The 31st Oregon Brewers Festival brings change this year

Oregon Brewers Festival 2018

One of the fixtures of the Oregon beer scene is the annual Oregon Brewers Festival in Portland during the last full weekend in July. This year’s OBF kicks off in two weeks, and there are some (big) changes taking place.

First, the OBF has been scaled back to four days, running from Thursday to Sunday. The last few years, the festival started on Wednesday and ran for five days. However, according to the organizers: “Attendance has peaked the last few years, so it made sense, both in terms of economics and manpower, to cut back to a four-day festival.” This makes sense and it will be interesting to see if this will have any impact on the crowded it gets early in the first couple of days.

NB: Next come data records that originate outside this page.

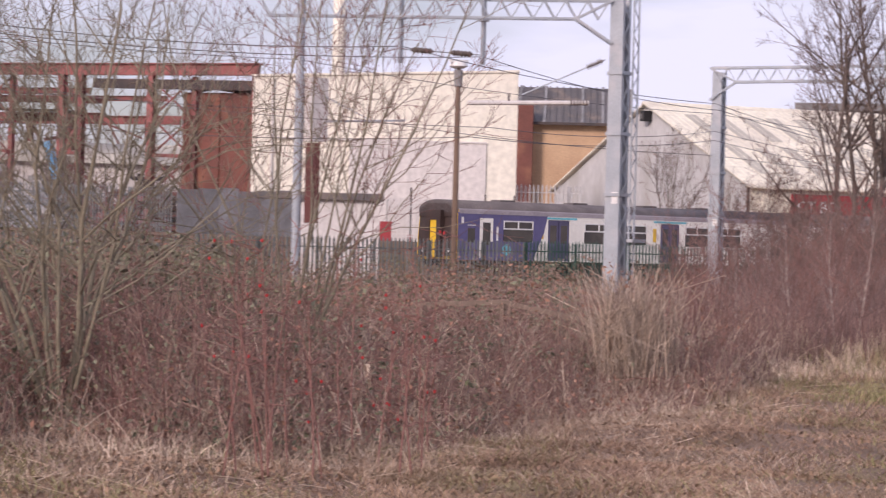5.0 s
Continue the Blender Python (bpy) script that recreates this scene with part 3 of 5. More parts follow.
# ---------- works: cladding, shed, steel frame ----------
def corrugated(length, z0, z1, pitch=.33, depth=.022, z1b=None):
    """Ribbed sheet in the local y-z plane, facing -x; z1b: top at the far end."""
    sh = Shape()
    n = int(length / pitch)
    v = []
    for i in range(n + 1):
        for k, d in ((0, 0), (.55, 0), (.65, -depth), (.9, -depth)):
            y = min(length, (i + k) * pitch)
            zt = z1 if z1b is None else z1 + (z1b - z1) * y / length
            v += [(d, y, z0), (d, y, zt)]
    m = len(v) // 2
    sh.add(v, [(2 * i, 2 * i + 2, 2 * i + 3, 2 * i + 1) for i in range(m - 1)])
    return sh


def build_white_hall():
    hall = thing("factory_hall", pose(86.36, 105.06, 0, rz=52.5), "tall cream ribbed-metal factory hall with pale grey lower cladding", "factory")
    n, H, HL = 14.3, 11.05, 10.45
    part("front_wall", corrugated(n, 1.5, H - .05, .22, .004, z1b=HL - .05), "cream", hall)
    part("core", Shape().prism([(.03, 1.4), (n - .02, 1.4), (n - .02, HL - .1), (.03, H - .1)], "x", .05, 18), "cream", hall)
    part("side_cladding", Shape().box(.0, 18, -.05, .02, 1.5, H - .05), "cream", hall)
    part("coping", Shape().prism([(-.1, H - .06), (n + .1, HL - .06), (n + .1, HL + .06), (-.1, H + .06)], "x", -.1, 18.1), "cream", hall)
    low = corrugated(7.4, 1.5, 7.1, .9, .006)
    ob = part("lower_cladding", low, "lilac", hall, "pale grey lower cladding panel")
    ob.location = (-.12, 1.6, 0)
    part("lower_core", Shape().box(-.115, -.06, 1.61, 8.95, 1.5, 7.08), "lilac", hall)
    part("flashing", Shape().box(-.18, -.05, 1.58, 13.0, 7.08, 7.16), "lilac", hall)
    part("downpipe", Shape().tube((-.12, 13.2, 1.5), (-.12, 13.2, 10.3), .07), "lilac", hall)
    chim = thing("chimney", pose(98.3, 138.7, 1.5), "tall slim pale cream steel chimney", "chimney")
    part("flue", Shape().tube((0, 0, 0), (0, 0, 24), .5, .42, 20), "cream", chim, "", True)
    for z in (8, 14, 19):
        part("collar", Shape().ring((0, 0, z), (0, 0, 1), .4, .56, .15, 20), "cream", chim)


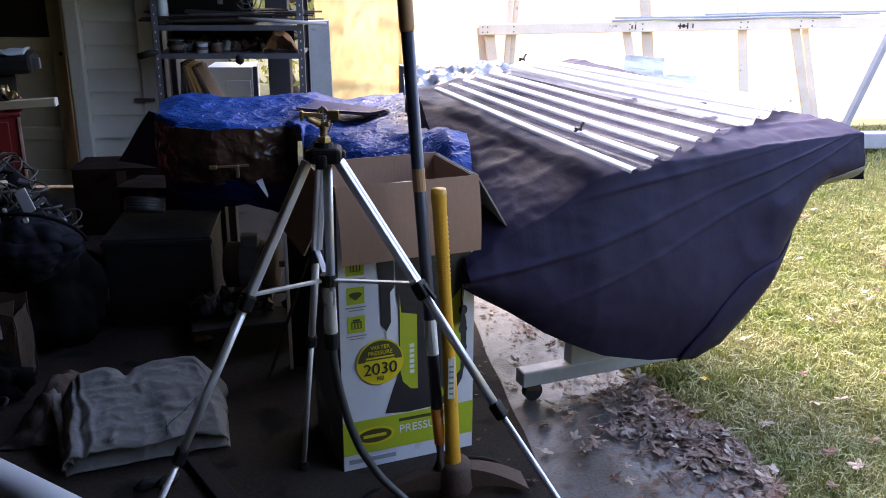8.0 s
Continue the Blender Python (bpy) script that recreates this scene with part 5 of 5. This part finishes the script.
# ---- lawn, fallen leaves, trees ----
def lawn():
    rng = np.random.default_rng(4)
    N = 290000
    x, y = rng.uniform(0.2, 6.0, N * 2), rng.uniform(2.2, 8.7, N * 2)
    near = np.clip(1.6 - 0.26 * (y - 2.2) - 0.22 * np.abs(x - 1.6), 0.12, 1)
    edge = 1.28 - np.where(y > 3.3, 0.36, 0.1) * (y - 3.3) + 0.04 * np.sin(y * 5.3) + 0.03 * np.sin(y * 13.1)
    ok = (x > edge + rng.normal(0, 0.03, N * 2)) & (rng.uniform(0, 1, N * 2) < near)
    x, y = x[ok], y[ok]
    n = len(x)
    patch = 0.5 + 0.5 * np.sin(x * 4.1 + 1.3 * np.sin(y * 3)) * np.sin(y * 3.7 + x)
    tuft = 0.5 + 0.5 * np.sin(x * 23 + 2 * np.sin(y * 17)) * np.sin(y * 21 + 2 * np.sin(x * 13))
    h = rng.uniform(0.02, 0.07, n) * (0.4 + 0.55 * patch + 0.85 * tuft)
    w = rng.uniform(0.0011, 0.0027, n) * (1 + 0.3 * np.maximum(y - 3, 0))
    a, lean, b = rng.uniform(0, math.tau, n), rng.uniform(0.2, 1.7, n), rng.uniform(0, math.tau, n)
    dx, dy = np.cos(a), np.sin(a)
    px, py = np.cos(b), np.sin(b)
    z0 = np.full(n, -0.022)
    v = np.stack([
        np.stack([x - px * w, y - py * w, z0], 1), np.stack([x + px * w, y + py * w, z0], 1),
        np.stack([x + dx * h * lean * 0.35 + px * w * 0.8, y + dy * h * lean * 0.35 + py * w * 0.8, z0 + h * 0.75], 1),
        np.stack([x + dx * h * lean * 0.35 - px * w * 0.8, y + dy * h * lean * 0.35 - py * w * 0.8, z0 + h * 0.75], 1),
        np.stack([x + dx * h * lean, y + dy * h * lean, z0 + h * (1.15 - 0.35 * lean)], 1)], 1).reshape(-1, 3)
    i = np.arange(n) * 5
    quads = np.stack([i, i + 1, i + 2, i + 3], 1).tolist()
    tris = np.stack([i + 3, i + 2, i + 4], 1).tolist()
    me = bpy.data.meshes.new("lawn_grass")
    me.from_pydata(v.tolist(), [], quads + tris)
    me.materials.append(M_GRASS)
    tagged(new("lawn_grass", me), "short uneven green and straw-coloured lawn grass", "grass", kind="stuff")


def leaf_mesh(kind, material):
    """A dry lobed leaf with a raised midrib and curling edge, about nine centimetres long."""
    rnd = random.Random(kind)
    bm = bmesh.new()
    n = 20
    curl, bend, lobes = rnd.uniform(1.5, 8), rnd.uniform(-5, 7), rnd.choice((5, 5, 7))
    ph = rnd.uniform(0, 1)
    mid = bm.verts.new((0, 0, 0.006))
    inner, ring = [], []
    for k in range(n):
        a = k * math.tau / n
        lobe = 0.5 + 0.5 * math.cos(a * lobes)
        r = 0.043 * (0.5 + 0.5 * lobe) * rnd.uniform(0.85, 1.15) * (0.8 + 0.3 * math.cos(a))
        for q, row in ((0.45, inner), (1.0, ring)):
            x, y = q * r * math.cos(a), q * r * math.sin(a) * 0.85
            z = 0.004 + curl * y * y * (0.7 + 0.5 * math.sin(3 * a + ph * 6)) + bend * x * x * 0.5 + 0.003 * q * math.sin(5 * a + ph * 9)
            row.append(bm.verts.new((x, y, z)))
    for k in range(n):
        j = (k + 1) % n
        bm.faces.new((mid, inner[k], inner[j]))
        bm.faces.new((inner[k], ring[k], ring[j], inner[j]))
    tube([(-0.012, 0, 0.005), (-0.035, 0.003, 0.005), (-0.055, 0.008, 0.007)], [0.0012, 0.0012, 0.001], 4, bm)
    return mesh_of(bm, "dry_leaf", material)


def leaves():
    rnd = random.Random(8)
    kinds = [leaf_mesh(k, m) for k, m in enumerate((M_LITTER, M_LITTER, M_LITTERP, M_LITTER, M_LITTERP, M_LITTER, M_LITTER, M_LITTERP, M_LITTER, M_LITTERP))]

    def put(x, y, z, size, k=None, label="dry brown fallen leaf lying on the concrete", tilt=25):
        ob = new("dry_leaf", kinds[rnd.randrange(len(kinds))] if k is None else k)
        ob.matrix_basis = pose(x, y, z, rnd.uniform(-tilt, tilt), rnd.uniform(-tilt, tilt), rnd.uniform(0, 360)) @ Matrix.Diagonal((size, size, size, 1))
        tagged(ob, label, "leaf", "fallen leaves")
    def drift(x, y, z, size):       # leaves buried in the drift, joined
        m = pose(x, y, z, rnd.uniform(-25, 25), rnd.uniform(-25, 25), rnd.uniform(0, 360)) @ Matrix.Diagonal((size, size, size, 1))
        me, base = kinds[rnd.randrange(len(kinds))], len(pile_v)
        pile_v.extend(tuple(m @ v.co) for v in me.vertices)
        pile_f.extend(tuple(base + i for i in f.vertices) for f in me.polygons)
    pile_v, pile_f = [], []
    done = 0
    while done < 380:          # drifted along the slab's edge
        y = rnd.uniform(3.1, 5.6) if rnd.random() < 0.15 else rnd.gauss(3.55, 0.17)
        off = abs(rnd.gauss(0.06, 0.13))
        x = slab_edge(y) - off + 0.02
        if y < 2.9 or y > 5.6 or (x < 0.45 and y < 3.9):
            continue
        (put if done % 3 == 0 else drift)(x, y, 0.012 + 0.03 * math.exp(-off / 0.08) * rnd.random(), rnd.uniform(0.45, 1.0))
        done += 1
    for _ in range(45):
        y = rnd.uniform(3.05, 3.75)
        put(slab_edge(y) - rnd.uniform(0.0, 0.5) ** 1.3, y, 0.008, rnd.uniform(0.25, 0.8), None, "dry brown fallen leaf lying on the concrete", 14)
    for _ in range(26):
        y = rnd.uniform(3.9, 5.3)
        put(slab_edge(y) - rnd.uniform(0.02, 0.4) ** 1.3, y, 0.006, rnd.uniform(0.25, 0.6), None, "dry brown fallen leaf lying on the concrete", 12)
    for x, y in ((0.62, 3.62), (0.71, 3.54), (0.60, 3.46), (0.55, 3.3), (0.67, 3.2), (0.78, 3.3), (0.9, 3.18), (0.5, 3.7), (0.56, 3.9), (0.6, 4.1)):
        put(x, y, 0.01, rnd.uniform(0.5, 0.8))
    for x, y in ((1.45, 3.37), (1.55, 3.68), (1.75, 3.3), (1.38, 3.2), (1.9, 3.9), (1.5, 4.2), (1.6, 3.9), (2.1, 3.6), (1.95, 3.3), (1.85, 4.4), (2.2, 4.6), (2.0, 5.1), (2.5, 5.0), (1.7, 5.3), (2.4, 4.1), (1.33, 3.55), (1.62, 3.44), *((1.35 + 1.6 * rnd.random(), 3.2 + 3.2 * rnd.random()) for _ in range(55))):
        put(x, y, 0.032, rnd.uniform(0.55, 1.0), None, "pale fallen leaf caught in the grass")
    put(1.235, 3.865, 0.04, 0.42, leaf_mesh(40, M_YLEAF), "bright yellow fallen leaf on the grass")
    me = bpy.data.meshes.new("leaf_drift")
    me.from_pydata(pile_v, [], pile_f)
    me.materials.append(M_DRIFT)
    tagged(new("leaf_drift", me), "drift of dry brown leaves along the slab's edge", "leaf litter", kind="stuff")
    # crumbs too small to pick apart
    rng = np.random.default_rng(9)
    n = 1700
    y = np.where(rng.uniform(0, 1, n) < 0.5, rng.normal(3.5, 0.3, n), rng.uniform(3.0, 5.8, n))
    x = 1.225 - np.where(y > 3.3, 0.36, 0.1) * (y - 3.3) - np.abs(rng.normal(0, 0.25, n)) + 0.05
    s = rng.uniform(0.003, 0.012, n)
    a = rng.uniform(0, math.tau, n)
    tri = np.stack([np.stack([x + s * np.cos(a + k), y + s * np.sin(a + k), 0.002 + rng.uniform(0, 0.007, n)], 1) for k in (0, 2.0, 4.2)], 1).reshape(-1, 3)
    me = bpy.data.meshes.new("leaf_crumbs")
    me.from_pydata(tri.tolist(), [], (np.arange(n * 3).reshape(-1, 3)).tolist())
    me.materials.append(M_LITTER)
    tagged(new("leaf_crumbs", me), "dry leaf crumbs and dirt strewn on the concrete", "leaf litter", kind="stuff")


def tree(x, y, height, spread, seed, material, n_leaf, low=0.25):
    rnd = random.Random(seed)
    t = thing("tree", pose(x, y, -0.03), "leafy tree behind the shelter with thin branches", "tree", "trees behind the shelter")
    top = Vector((rnd.uniform(-0.4, 0.4), rnd.uniform(-0.3, 0.3), height * 0.9))
    trunk = [Vector((0, 0, 0)).lerp(top, k / 8) + Vector((0.06 * math.sin(k * 1.7 + seed), 0.06 * math.cos(k * 1.3), 0)) for k in range(9)]
    bm = tube(trunk, [0.13 * height / 6 * (1 - 0.1 * k) for k in range(9)], 9)
    tips = []
    for i in range(22):
        k = rnd.uniform(low, 1)
        a = rnd.uniform(0, math.tau)
        base = Vector((0, 0, 0)).lerp(top, k)
        length = spread * rnd.uniform(0.5, 1) * (1.15 - 0.6 * k)
        pts = [base + Vector((math.cos(a), math.sin(a), 0.25 + 0.5 * k)) * length * q / 5 + Vector((0.07 * math.sin(q * 2 + i), 0.07 * math.cos(q * 1.5 + i), 0)) * (q > 0) for q in range(6)]
        tube(pts, [0.035 * (1 - 0.17 * q) for q in range(6)], 6, bm)
        tips += [(pts[q], 0.16 + 0.07 * q) for q in (2, 3, 4, 5)]
    part("trunk", bm, M_BARK, t, "dark trunk and limbs", True)
    verts, faces = [], []
    for i in range(n_leaf):
        p, r = tips[rnd.randrange(len(tips))]
        c = p + Vector((rnd.gauss(0, r), rnd.gauss(0, r), rnd.gauss(0, r * 0.8)))
        s = rnd.uniform(0.03, 0.065)
        d = Vector((rnd.gauss(0, 1), rnd.gauss(0, 1), rnd.gauss(0, 1))).normalized()
        e = d.orthogonal().normalized()
        j = len(verts)
        verts += [c - d * s, c + e * s * 0.5, c + d * s, c - e * s * 0.5]
        faces.append((j, j + 1, j + 2, j + 3))
    me = bpy.data.meshes.new("crown")
    me.from_pydata([tuple(v) for v in verts], [], faces)
    me.materials.append(material)
    ob = new("crown", me)
    ob.parent = t


def skylight_belt():
    """A far belt of small leaf clumps, uneven on top, added to block low skylight."""
    rng = np.random.default_rng(12)
    n = 26000
    a = rng.uniform(0, math.tau, n)
    r = rng.uniform(17, 24, n)
    top = 6.5 + 1.6 * np.sin(a * 7) + 1.2 * np.sin(a * 17 + 1) + 0.8 * np.sin(a * 41)
    z = rng.uniform(0, 1, n) ** 0.8 * top
    s = rng.uniform(0.25, 0.6, n)
    c = np.stack([r * np.cos(a), r * np.sin(a) + 3, z], 1)
    d = rng.normal(0, 1, (n, 3))
    d /= np.linalg.norm(d, axis=1)[:, None]
    e = np.cross(d, rng.normal(0, 1, (n, 3)))
    e /= np.linalg.norm(e, axis=1)[:, None]
    v = np.stack([c - d * s[:, None], c + e * s[:, None] * 0.7, c + d * s[:, None], c - e * s[:, None] * 0.7], 1).reshape(-1, 3)
    me = bpy.data.meshes.new("skylight_blocker")
    me.from_pydata(v.tolist(), [], np.arange(n * 4).reshape(-1, 4).tolist())
    me.materials.append(M_LEAF)
    tagged(new("skylight_blocker", me), "far belt of leaf clumps added to block low sky light", "woods", kind="stuff")


lawn()
leaves()
tree(-1.5, 11.0, 3.6, 1.8, 3, M_LEAFY, 5200, 0.12)
tree(-0.2, 12.5, 6.0, 2.4, 5, M_LEAF, 6000, 0.12)
tree(-2.9, 12.8, 6.0, 2.4, 8, M_LEAFY, 5200, 0.12)
tree(-0.75, 9.6, 2.6, 0.7, 14, M_LEAFY, 1600, 0.2)
skylight_belt()
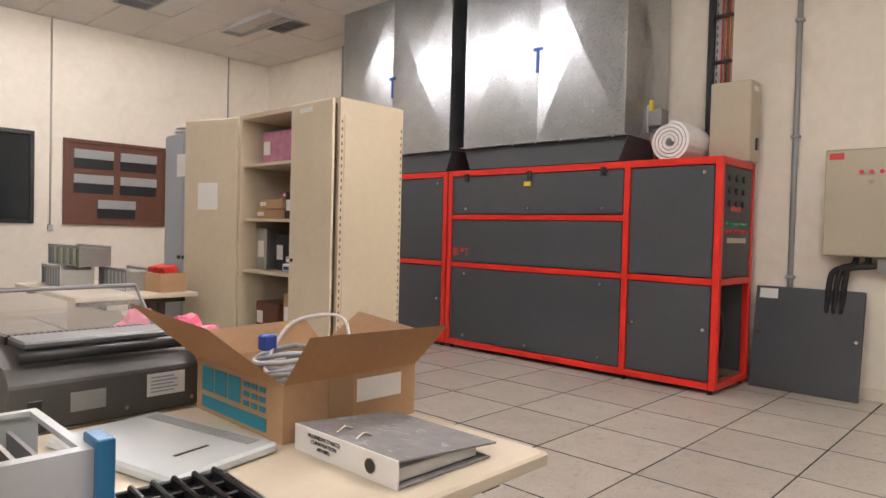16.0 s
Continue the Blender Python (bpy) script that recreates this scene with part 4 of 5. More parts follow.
# ---- floor tiles ----
def floor_tiles():
    bm = bmesh.new()
    # a laminate top inside a thin dark edge trim, wider at the ends
    hx, hy, ex, ey = 0.2985, 0.2985, 0.003, 0.0045
    top = [bm.verts.new((sx * (hx - ex), sy * (hy - ey), 0.0)) for sx, sy in ((-1, -1), (1, -1), (1, 1), (-1, 1))]
    rim = [bm.verts.new((sx * hx, sy * hy, -0.0012)) for sx, sy in ((-1, -1), (1, -1), (1, 1), (-1, 1))]
    low = [bm.verts.new((sx * hx, sy * hy, -0.014)) for sx, sy in ((-1, -1), (1, -1), (1, 1), (-1, 1))]
    bm.faces.new(top)
    for i in range(4):
        for p, q in ((top, rim), (rim, low)):
            bm.faces.new((p[i], q[i], q[(i + 1) % 4], p[(i + 1) % 4])).material_index = 1
    bmesh.ops.recalc_face_normals(bm, faces=bm.faces)
    me = bpy.data.meshes.new("floor_tile")
    bm.to_mesh(me)
    bm.free()
    me.materials.append(TILE)
    me.materials.append(SLAB)
    verts, faces = [], []
    nx0 = math.floor((X0 - 0.3) / 0.6)
    for i in range(nx0, 4):
        for j in range(-7, 29):
            x0, x1, y0, y1 = 0.3 + 0.6 * i, 0.9 + 0.6 * i, 0.6 * j, 0.6 * j + 0.6
            if x0 >= X1 or y0 >= Y1 or x1 <= X0 or y1 <= Y0:
                continue
            whole = x1 <= X1 and y1 <= Y1 and x0 >= X0 and y0 >= Y0
            near = (j >= 3 and -1 <= i <= 1) or (j >= 12 and -6 <= i <= 1)
            if whole and near:
                t = new("floor_tile", me)
                t.parent = boxes_floor
                t.location = ((x0 + x1) / 2, (y0 + y1) / 2, random.uniform(-0.0007, 0.0))
            else:
                a, b, c, d = max(x0, X0) + 0.005, min(x1, X1) - 0.005, max(y0, Y0) + 0.006, min(y1, Y1) - 0.006
                z, k = -random.uniform(0, 0.0007), len(verts)
                verts += [(a, c, z), (b, c, z), (b, d, z), (a, d, z), (a, c, z - 0.014), (b, c, z - 0.014), (b, d, z - 0.014), (a, d, z - 0.014)]
                faces += [(k, k + 1, k + 2, k + 3), (k, k + 4, k + 5, k + 1), (k + 1, k + 5, k + 6, k + 2), (k + 2, k + 6, k + 7, k + 3), (k + 3, k + 7, k + 4, k)]
    m2 = bpy.data.meshes.new("floor_tiles_rest")
    m2.from_pydata(verts, [], faces)
    m2.materials.append(TILE)
    m2.materials.append(SLAB)
    for p in m2.polygons:
        p.material_index = 1 if p.index % 5 else 0
    ob = new("floor_tiles_rest", m2)
    ob.parent = boxes_floor
    tagged(ob, "pale scuffed floor tiles", kind="stuff")


floor_tiles()


# ---- desks ----
def desk(x0, x1, y0, y1, label, along_y=True):
    o = thing("desk", x0, y0, 0, 0, label, "desk", "beige office desks")
    w, d, z = x1 - x0, y1 - y0, 0.74
    box("desktop", (0, w, 0, d, z - 0.032, z), DESK, o, bevel=0.006)
    if along_y:
        for y in (0.12, d - 0.12):
            leg = boxes("leg", [(0.15 + 0.075 * k, 0.21 + 0.075 * k, y - 0.035, y + 0.035, 0.05, z - 0.07) for k in range(4)] + [(0.14, 0.45, y - 0.015, y + 0.015, 0.05, z - 0.07)], DESKLEG, o, "dark brown ribbed leg")
            box("foot_bar", (0.08, w - 0.08, y - 0.03, y + 0.03, 0.025, 0.06), DESKLEG, o, bevel=0.008)
            for x in (0.11, w - 0.11):
                rod("glide", [(x, y, 0), (x, y, 0.026)], 0.022, BLACK, o)
            box("bearer", (0.06, w - 0.06, y - 0.03, y + 0.03, z - 0.071, z - 0.033), DESKLEG, o, bevel=0.003)
        box("modesty_panel", (0.10, 0.12, 0.16, d - 0.16, 0.30, z - 0.10), BEIGE, o, "beige modesty panel", 0.003)
        box("foot_rail", (0.22, 0.34, 0.16, d - 0.16, 0.061, 0.08), DESKLEG, o, bevel=0.003)
    else:
        for x in (0.12, w - 0.12):
            boxes("leg", [(x - 0.035, x + 0.035, 0.38 + 0.06 * k, 0.425 + 0.06 * k, 0.05, z - 0.07) for k in range(4)] + [(x - 0.015, x + 0.015, 0.37, 0.61, 0.05, z - 0.07)], DESKLEG, o, "dark brown ribbed leg")
            box("foot_bar", (x - 0.03, x + 0.03, 0.28, d - 0.02, 0.025, 0.06), DESKLEG, o, bevel=0.008)
            for y in (0.31, d - 0.05):
                rod("glide", [(x, y, 0), (x, y, 0.026)], 0.022, BLACK, o)
            box("bearer", (x - 0.03, x + 0.03, 0.05, d - 0.05, z - 0.071, z - 0.033), DESKLEG, o, bevel=0.003)
        box("modesty_panel", (0.06, w - 0.06, 0.345, 0.365, 0.24, z - 0.15), BEIGE, o, "beige modesty panel", 0.003)
        box("foot_rail", (0.16, w - 0.16, 0.44, 0.52, 0.061, 0.08), BEIGE, o, bevel=0.003)
    return o


dl = "beige-topped office desk on dark brown ribbed legs"
desk(-0.97, -0.14, 10.43, 11.87, dl + ", crowded with equipment")
desk(-1.90, -1.0, 10.62, 12.0, dl + " holding a monitor")
desk(-3.54, -2.14, 9.28, 10.05, dl + " with cables trailing down", False)
desk(-2.12, -1.10, 9.25, 10.45, dl + " beside a cable heap", False)
desk(-5.1, -3.8, 12.1, 12.9, dl + " stacked with racks", False)
T = 0.741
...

Next, the biggest change of the brewfest: there will be no printed program this year! Here’s the quote from the source:

Our program annually uses more than 140,000 pieces of paper. This year, we’ve gone green and created a digital app that has full beer descriptions (search by style, take notes, find on the map). You can also chat with friends, post to the wall, check out the music lineup, and more. Download it at https://download.socio.events/event/MjAwMQ. We know this will not be popular with everyone, so those who want to make a list in advance can visit https://tinyurl.com/y7obn53a to access a Google sheet with all the beer descriptions and stats, which can be downloaded for sorting and printing. We will also be handing out a one-page printed list of beers by trailer and by brewery, with a map of the venue, free for everyone at the event; this is another first!

I approve of this, as most people have smartphones and let’s face it, the program was a good reference but I rarely pulled it out to fumble with it while wandering the tent in search of beer. Being able to search on an app and have one less thing to carry makes sense.

However I haven’t yet downloaded the app to look at it myself, so I’m merely speculating until I do. Your mileage may vary.

The third change is the addition of cider and wine to the OBF for the first time. There will be two ciders from Portland’s own Cider Riot and Reverend Nat’s, and wine from Eola Hills (a red and a white) and Serra Vineyards (a white and a rosé). The cider will get the same token treatment as the beer, one token for a taster and four tokens for a full pour, while wine will cost five tokens for a full pour with no tasters.

The rest of the festival details will be familiar to folks: gates and taps open at noon each day, and there is no cost to enter. The mugs cost $7 (required to drink) and tokens are $1 apiece (sold in bundles, usually). Mugs and tokens are cash only and credit cards and checks will not be accepted.

There will be 80 brewers pouring beer, spread out over Tom McCall Waterfront Park in downtown Portland. Five of these breweries are from Baja, California Mexico: Agua Mala, Border Psycho, Insurgente, Transpeninsular, and Wendlandt.

Start planning your OBF weekend now; I’ll be posting soon with a closer look at the breweries attending this year, and what they’ll be pouring—and of course my own picks of what to seek out.